I’m “biast” (con): nothing
(what is this about? see my critic’s minifesto)
Maybe you know nothing about America’s “War on Drugs” — which has a good chance of being the case, as documentarian Eugene Jarecki demonstrates here: most Americans think it’s something that’s happening in Mexico or South America, not in Detroit or Little Rock or Harlem. Maybe you’re like me, and already believe that the “War on Drugs” is a pernicious lie that has wasted billions of dollars and turned the U.S. into a gulag state, imprisoning people for life for possession of a small amount of intoxicants for personal use. Maybe you’re even totally for waging war on mind-altering substances.
Wherever you are along the spectrum, you will find things to astonish and flabbergast and enrage you in The House I Live In, Sundance Grand Jury Prize winner for 2012 and perhaps the most cool-headed, most apolitical, most objective examination of America’s relationship to illegal drugs ever.
It appears as if it would be precisely the opposite, at first glance. This starts as a very personal story for Jarecki Freakonomics, as he delves into the life of Nannie Jeter, who was “like a second mother” to him growing up; her name actually is “Nannie,” but she was a nanny to Jarecki and his siblings, and a housekeeper for the family, and really just part of the Jarecki family; Eugene played with her kids, too. But even such close proximity didn’t give Jarecki as full an awareness of her life as it might have, not the least reason is that Jarecki is white and Jeter is black, and in many ways, they live in very different worlds. She has lost family members to drugs, and as Jarecki comes to understand — onscreen, as we watch — her life and what she has been through, he uses that as a prism through which to explore how the “War on Drugs” came to be, its historical precedents, why it impacts black Americans so disproportionately, and just how and why it is so scarily entrenched today that it almost looks unfixable.
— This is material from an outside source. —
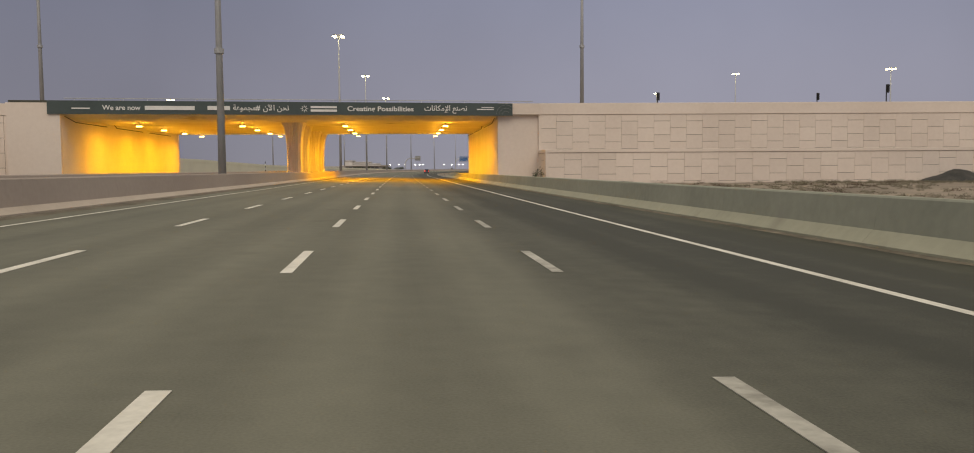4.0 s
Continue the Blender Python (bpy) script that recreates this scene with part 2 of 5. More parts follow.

Talking about drugs — as Jarecki does here with a host of experts, perhaps most notably David Simon, former journalist and creator of the acclaimed “War on Drugs” drama The Wire — is like fighting a hydra: you think you’ve chopped its head off, and six more with vicious snapping jaws emerge. Poverty, racism, economic decline, personal desperation, unintended social consequences to (perhaps) good and honest legal and political intentions. It’s impossible not to feel as if there are no solutions for the mess we’ve gotten ourselves into — we’ve spent a trillion dollars and imprison more people than any other nation, and drug use remains exactly as prevalent as ever — but Jarecki breaks it down and makes the mess understandable, as least, and underscores some particular horrors even the most informed of us have likely been unaware of. Like how more black men are caught up in the criminal-justice system than were enslaved in 1850. Like how drug dealers are role models and leaders in poor communities, and why it is a rational decision to deal drugs in a community where there simply is no other work. Even if you’re a hardline proponent of law and order, you will perhaps be stunned to learn how police are incentivized to spend their time on low-level nonviolent drug offenders while serious violent crimes — murders and rapes and armed robberies — go unsolved.
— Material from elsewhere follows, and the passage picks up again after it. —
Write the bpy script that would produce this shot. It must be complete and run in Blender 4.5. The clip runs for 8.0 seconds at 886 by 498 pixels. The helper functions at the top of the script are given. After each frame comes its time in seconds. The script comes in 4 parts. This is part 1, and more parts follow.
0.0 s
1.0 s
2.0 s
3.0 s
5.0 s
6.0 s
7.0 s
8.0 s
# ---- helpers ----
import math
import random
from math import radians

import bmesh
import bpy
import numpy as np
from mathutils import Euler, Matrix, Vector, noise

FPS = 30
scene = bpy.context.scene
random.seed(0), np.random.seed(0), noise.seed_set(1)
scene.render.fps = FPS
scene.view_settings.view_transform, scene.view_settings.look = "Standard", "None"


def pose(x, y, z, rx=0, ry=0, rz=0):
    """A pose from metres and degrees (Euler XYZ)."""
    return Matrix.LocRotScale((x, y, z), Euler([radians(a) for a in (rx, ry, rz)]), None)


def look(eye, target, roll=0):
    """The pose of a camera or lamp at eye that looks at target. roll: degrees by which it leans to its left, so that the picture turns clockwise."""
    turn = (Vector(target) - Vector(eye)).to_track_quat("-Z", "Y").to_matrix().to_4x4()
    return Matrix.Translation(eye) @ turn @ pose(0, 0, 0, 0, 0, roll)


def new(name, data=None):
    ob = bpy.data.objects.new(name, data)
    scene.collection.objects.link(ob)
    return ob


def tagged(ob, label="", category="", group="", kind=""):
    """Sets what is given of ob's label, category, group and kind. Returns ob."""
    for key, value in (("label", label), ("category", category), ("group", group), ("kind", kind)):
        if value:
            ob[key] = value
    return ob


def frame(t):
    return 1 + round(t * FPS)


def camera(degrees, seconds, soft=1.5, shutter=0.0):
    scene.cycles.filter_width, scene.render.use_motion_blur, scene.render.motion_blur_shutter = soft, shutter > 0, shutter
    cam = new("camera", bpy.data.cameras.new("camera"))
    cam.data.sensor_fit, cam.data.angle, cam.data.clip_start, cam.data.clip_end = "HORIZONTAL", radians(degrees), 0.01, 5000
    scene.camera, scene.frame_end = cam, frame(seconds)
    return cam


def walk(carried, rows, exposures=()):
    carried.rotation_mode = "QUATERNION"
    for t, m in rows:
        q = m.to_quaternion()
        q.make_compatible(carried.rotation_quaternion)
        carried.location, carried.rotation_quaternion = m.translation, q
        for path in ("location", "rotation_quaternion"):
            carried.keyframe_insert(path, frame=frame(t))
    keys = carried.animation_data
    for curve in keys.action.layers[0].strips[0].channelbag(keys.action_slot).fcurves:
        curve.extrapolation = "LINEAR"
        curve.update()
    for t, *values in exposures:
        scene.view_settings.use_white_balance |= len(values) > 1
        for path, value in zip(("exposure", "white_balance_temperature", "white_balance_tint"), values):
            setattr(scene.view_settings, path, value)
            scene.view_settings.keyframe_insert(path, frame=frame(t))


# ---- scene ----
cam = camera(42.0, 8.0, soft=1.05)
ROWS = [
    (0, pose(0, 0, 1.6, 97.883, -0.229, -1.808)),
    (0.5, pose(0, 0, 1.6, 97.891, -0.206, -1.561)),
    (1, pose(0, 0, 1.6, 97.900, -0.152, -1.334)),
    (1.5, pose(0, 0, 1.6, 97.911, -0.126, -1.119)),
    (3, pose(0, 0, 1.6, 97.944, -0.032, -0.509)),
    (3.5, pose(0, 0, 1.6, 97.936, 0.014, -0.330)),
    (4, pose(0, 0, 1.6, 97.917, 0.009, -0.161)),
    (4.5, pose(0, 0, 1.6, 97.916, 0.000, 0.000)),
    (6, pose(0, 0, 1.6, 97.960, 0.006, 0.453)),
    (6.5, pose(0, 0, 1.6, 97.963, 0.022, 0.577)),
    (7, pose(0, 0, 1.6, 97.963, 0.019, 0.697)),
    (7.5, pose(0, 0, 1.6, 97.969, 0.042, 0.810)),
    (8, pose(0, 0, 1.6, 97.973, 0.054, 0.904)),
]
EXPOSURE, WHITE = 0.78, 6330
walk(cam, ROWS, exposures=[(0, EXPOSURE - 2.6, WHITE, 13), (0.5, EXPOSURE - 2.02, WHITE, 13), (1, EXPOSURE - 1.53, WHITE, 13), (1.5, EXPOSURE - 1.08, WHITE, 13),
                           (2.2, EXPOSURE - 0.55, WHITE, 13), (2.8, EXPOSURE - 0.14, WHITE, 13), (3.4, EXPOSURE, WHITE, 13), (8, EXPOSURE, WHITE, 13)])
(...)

One semi-positive thing we learn, something that could help bring the madness to an end, is that, as Simon says, “everybody involved hates what’s going on.” Not just those imprisoned with no chance of parole over a relatively minor offense, obviously, but also cops and prosecutors and prison guards and judges. But the conclusion that The House I Live In ultimately comes to is shocking, an audacious suggestion that perhaps the “War on Drugs” isn’t a failure, but a success of a different kind.
It’s a suggestion that is all too plausible, and by the end of the film, you realize how Jarecki has been building his case all along, in a horrifying and powerfully perceptive way, one that, we see finally, has the momentum of history behind it. The House I Live In is the house more than 300 million people live in: it’s the United States, the entire nation, not just as a geographical place but as a culture. The mirror Jarecki holds up to us is fair, but the reflection it shows is ugly.